MLflow Working in Notebook

The experiment will then be visible in the MLflow UI:

Experiment in MLflow UI

Permissions Management⚓︎

Understanding Groups⚓︎

  • Keycloak realm roles (e.g., pk:data-science-team) are automatically synced as MLflow groups
  • Groups are created when users with those roles first login to MLflow
  • Service accounts can't be added to groups but can receive direct permissions

Note

If a user was already logged in (i.e., had an existing JWT token) before being added to the group, they must log out and log in again to refresh the token and receive the updated group claims.
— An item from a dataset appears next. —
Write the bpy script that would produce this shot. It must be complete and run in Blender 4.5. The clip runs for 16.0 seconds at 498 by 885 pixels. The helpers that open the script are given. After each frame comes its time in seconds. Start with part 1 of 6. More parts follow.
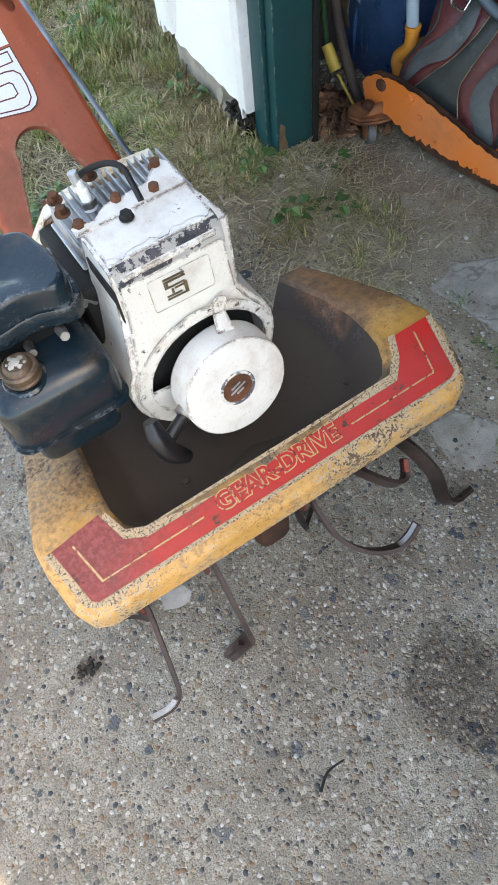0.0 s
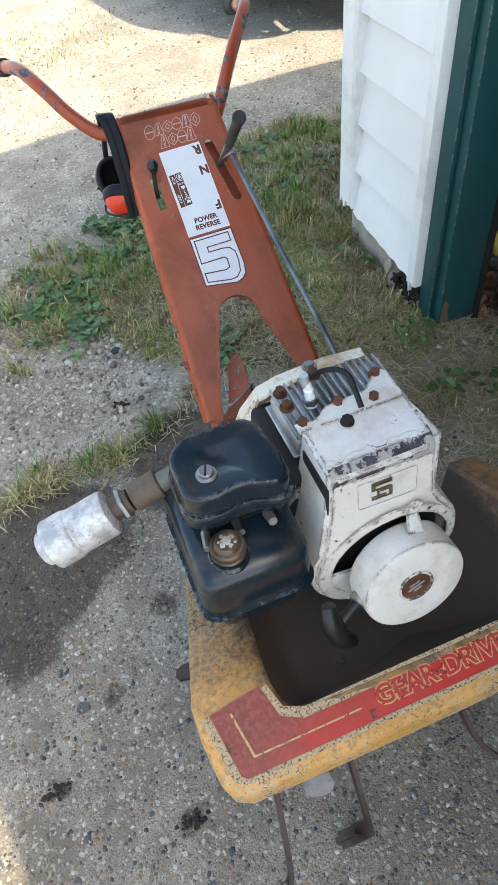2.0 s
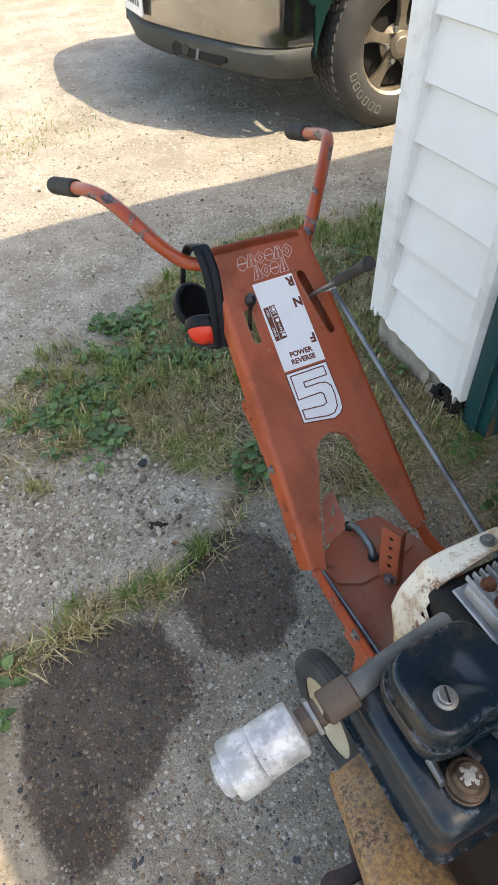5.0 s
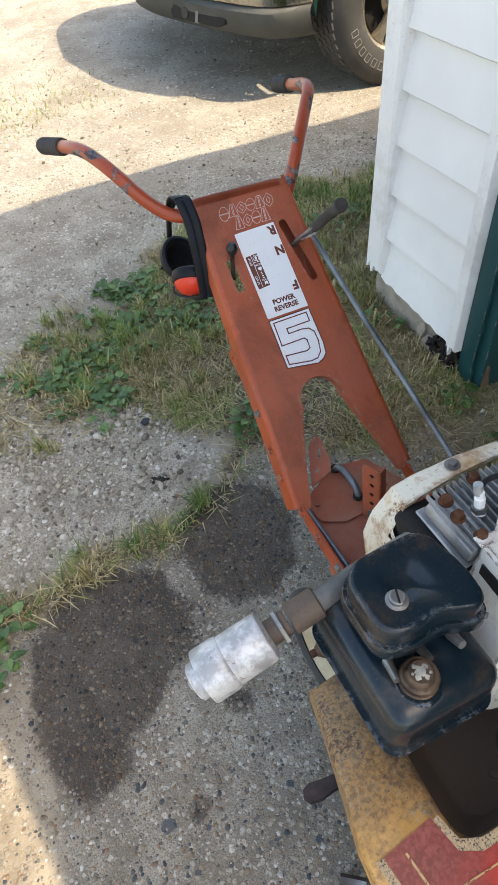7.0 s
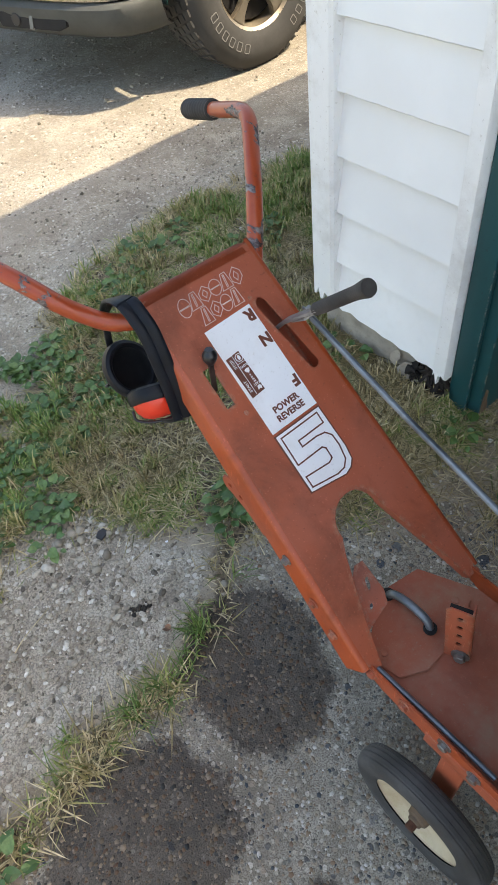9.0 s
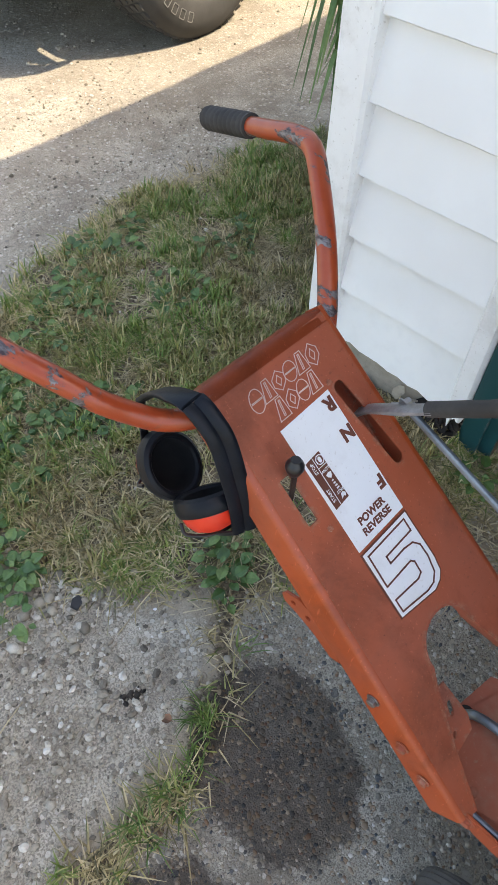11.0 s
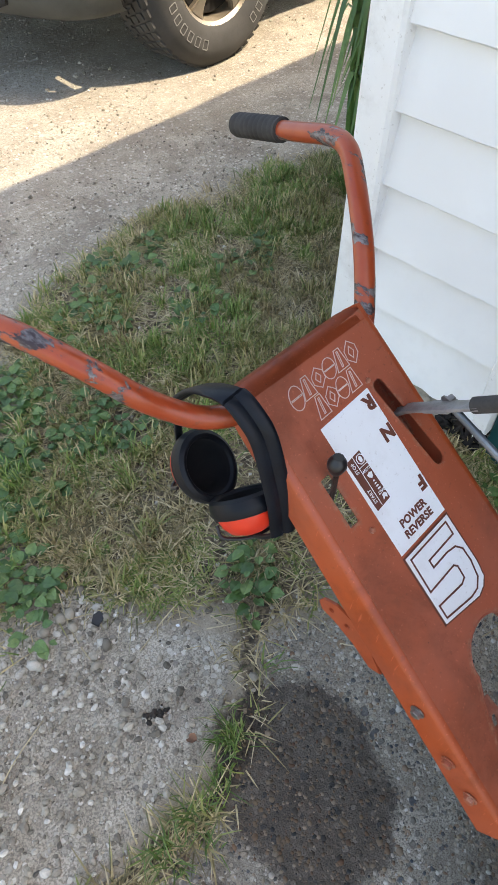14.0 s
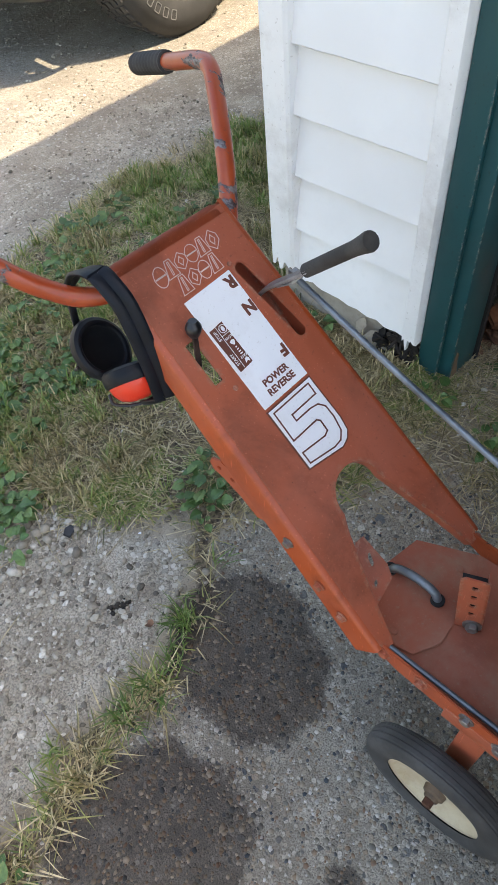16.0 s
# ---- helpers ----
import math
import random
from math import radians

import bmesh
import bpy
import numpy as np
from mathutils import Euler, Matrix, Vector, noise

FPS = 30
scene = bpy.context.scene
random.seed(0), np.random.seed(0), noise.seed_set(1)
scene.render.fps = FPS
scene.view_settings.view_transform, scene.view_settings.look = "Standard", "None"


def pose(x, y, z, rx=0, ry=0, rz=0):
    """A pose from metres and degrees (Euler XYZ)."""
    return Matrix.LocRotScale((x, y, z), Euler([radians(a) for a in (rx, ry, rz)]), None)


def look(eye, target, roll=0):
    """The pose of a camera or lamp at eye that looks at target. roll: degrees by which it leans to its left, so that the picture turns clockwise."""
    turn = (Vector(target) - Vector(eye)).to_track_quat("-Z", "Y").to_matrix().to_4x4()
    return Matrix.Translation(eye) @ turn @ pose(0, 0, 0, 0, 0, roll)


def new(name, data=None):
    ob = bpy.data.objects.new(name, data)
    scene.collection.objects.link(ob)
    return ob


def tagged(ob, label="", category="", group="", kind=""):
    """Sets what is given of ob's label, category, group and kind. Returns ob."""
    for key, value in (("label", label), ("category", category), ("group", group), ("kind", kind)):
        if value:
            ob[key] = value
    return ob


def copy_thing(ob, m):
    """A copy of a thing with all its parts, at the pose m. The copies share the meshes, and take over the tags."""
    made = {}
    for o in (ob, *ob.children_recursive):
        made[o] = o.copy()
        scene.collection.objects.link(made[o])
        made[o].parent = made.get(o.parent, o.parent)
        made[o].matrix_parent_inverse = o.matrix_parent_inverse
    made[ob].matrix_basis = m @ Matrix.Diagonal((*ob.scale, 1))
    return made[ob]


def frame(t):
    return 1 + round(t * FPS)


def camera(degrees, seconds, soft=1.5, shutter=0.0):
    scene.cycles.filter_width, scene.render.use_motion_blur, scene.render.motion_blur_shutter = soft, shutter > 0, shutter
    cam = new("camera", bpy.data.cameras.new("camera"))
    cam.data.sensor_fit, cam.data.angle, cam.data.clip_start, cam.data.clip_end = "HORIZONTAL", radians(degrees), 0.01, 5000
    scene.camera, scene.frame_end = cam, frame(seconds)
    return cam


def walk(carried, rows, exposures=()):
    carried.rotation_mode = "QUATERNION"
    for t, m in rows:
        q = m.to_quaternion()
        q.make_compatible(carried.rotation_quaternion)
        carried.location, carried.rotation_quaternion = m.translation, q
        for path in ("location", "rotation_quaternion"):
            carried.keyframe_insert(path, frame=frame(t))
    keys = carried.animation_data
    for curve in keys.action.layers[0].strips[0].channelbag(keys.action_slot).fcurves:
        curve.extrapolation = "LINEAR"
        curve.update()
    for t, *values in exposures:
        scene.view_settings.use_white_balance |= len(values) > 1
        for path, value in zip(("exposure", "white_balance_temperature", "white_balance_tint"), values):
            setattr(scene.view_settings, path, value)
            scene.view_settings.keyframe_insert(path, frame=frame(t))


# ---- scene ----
cam = camera(42.0, 16.0)
METRES, EYE, TILT, LEAN, TURN = 2.1, 1.30, -58.0, 6.0, -33.7
PATH = [
    (0, (-0.2084, -0.3422, 1.2435), (0.1815, 0.4832, -0.3577), -9.20),
    (0.5, (-0.3135, -0.3627, 1.2712), (0.2336, 0.4209, -0.3060), -4.90),
    (1, (-0.3509, -0.3493, 1.2850), (0.1879, 0.4796, -0.2710), -4.90),
    (1.2, (-0.3586, -0.3341, 1.3034), (0.1827, 0.5346, -0.2305), -5.40),
    (1.3, (-0.3210, -0.3227, 1.2998), (0.1574, 0.6038, -0.2212), -6.70),
    (1.4, (-0.2795, -0.2800, 1.3108), (0.1112, 0.6587, -0.2268), -9.80),
    (1.5, (-0.3081, -0.2842, 1.3237), (0.1082, 0.7387, -0.1530), -8.70),
    (2, (-0.2941, -0.2211, 1.3458), (0.0212, 0.9171, -0.0701), -8.00),
    (2.4, (-0.3408, -0.1311, 1.3597), (0.0445, 1.0511, -0.0009), -6.40),
    (2.5, (-0.3724, -0.0942, 1.3661), (0.0429, 1.0956, 0.0203), -5.80),
    (2.7, (-0.4490, -0.0477, 1.3772), (0.0289, 1.1632, 0.0719), -2.70),
    (3, (-0.4783, 0.0262, 1.3984), (0.0257, 1.2403, 0.1069), -4.80),
    (5.3, (-0.5184, 0.0766, 1.3938), (0.0414, 1.2348, 0.0728), -1.00),
    (5.5, (-0.5131, 0.0774, 1.3919), (0.0352, 1.2294, 0.0608), -1.50),
    (6, (-0.5107, 0.0735, 1.3864), (0.0569, 1.2095, 0.0507), -1.70),
    (6.5, (-0.5058, 0.0635, 1.3726), (0.0434, 1.1742, 0.0083), -2.80),
    (7, (-0.4882, -0.0196, 1.3836), (-0.0089, 1.1369, 0.0295), -4.90),
    (7.5, (-0.4966, 0.0278, 1.3735), (0.0144, 1.1861, 0.0332), -1.40),
    (8, (-0.5277, 0.2500, 1.3707), (0.1320, 1.3361, 0.0360), -2.70),
    (8.5, (-0.4607, 0.3569, 1.3624), (0.2387, 1.3798, -0.0018), -3.90),
    (8.7, (-0.4359, 0.3736, 1.3403), (0.2087, 1.4012, -0.0479), -8.10),
    (10.8, (-0.3823, 0.7314, 1.3228), (0.4361, 1.4910, -0.1438), -1.00),
    (11, (-0.4009, 0.7490, 1.3127), (0.4180, 1.5004, -0.1586), 1.20),
    (11.5, (-0.4159, 0.7732, 1.2915), (0.4011, 1.5682, -0.1567), 0.60),
    (12, (-0.4163, 0.7892, 1.2684), (0.3962, 1.5781, -0.1862), 0.50),
    (12.5, (-0.4240, 0.7874, 1.2601), (0.3947, 1.5768, -0.1908), 0.80),
    (13, (-0.4337, 0.7785, 1.2693), (0.4045, 1.5717, -0.1687), 0.80),
    (13.5, (-0.4324, 0.7670, 1.2730), (0.4066, 1.5719, -0.1567), 0.10),
    (14, (-0.4331, 0.7653, 1.2786), (0.4131, 1.5732, -0.1466), 0.10),
    (14.5, (-0.4334, 0.7574, 1.2822), (0.4164, 1.5738, -0.1364), -0.30),
    (15, (-0.4302, 0.7481, 1.2841), (0.4406, 1.5479, -0.1309), -0.30),
    (15.5, (-0.4349, 0.6883, 1.2841), (0.4348, 1.4685, -0.1420), -1.90),
    (16, (-0.4421, 0.4869, 1.2850), (0.3106, 1.3412, -0.1650), -7.20),
]
EXPOSURES = [(0.0, 2.50, 8000, 7), (0.5, 2.54, 7850, 7), (1.0, 2.50, 7700, 7), (1.5, 2.40, 7650, 7), (2.0, 1.95, 7500, 5), (2.5, 1.82, 7500, 5), (3.2, 1.74, 7900, 8), (5.5, 1.72, 8000, 9), (8.0, 1.77, 8000, 8), (11.0, 1.86, 8000, 10), (16.0, 1.90, 7900, 10)]
walk(cam, [(t, look(eye, target, roll)) for t, eye, target, roll in PATH], EXPOSURES)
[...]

This is expected behavior with JWTs.

Permission Levels⚓︎

  • READ: View experiments/models
  • EDIT: Update runs, log metrics
  • MANAGE: Full control including deletion
  • NO_PERMISSIONS: Explicitly deny access

Garbage Collection⚓︎

When you delete experiments, models, or prompts through the MLflow UI, they are marked as "deleted" but remain in the database and artifact store. This means:

  • The resources are no longer visible in the UI
  • Their names cannot be reused for new resources
  • Storage space is not freed up

To permanently delete these resources and free up their names and storage, you need to run the MLflow garbage collection command.

Running Garbage Collection⚓︎

Run the following command to execute garbage collection in the MLflow tracking server pod:

kubectl exec -n mlflow deployment/mlflow-mlflow-tracking-server -- \
  bash -c 'MLFLOW_TRACKING_URI="http://localhost:8080" mlflow gc --backend-store-uri "$MLFLOW_BACKEND_URI" --artifacts-destination "s3://mlflow-artifacts/"'

This command will: - Permanently delete all experiments, runs, models, and prompts marked as "deleted" - Remove their artifacts from the MinIO storage - Free up their names for reuse

Permanent Deletion

Garbage collection is irreversible. Once deleted, experiments and their artifacts cannot be recovered. Make sure you want to permanently delete the resources before running this command.

For more options (e.g., selective deletion, time-based filtering), see the MLflow GC documentation.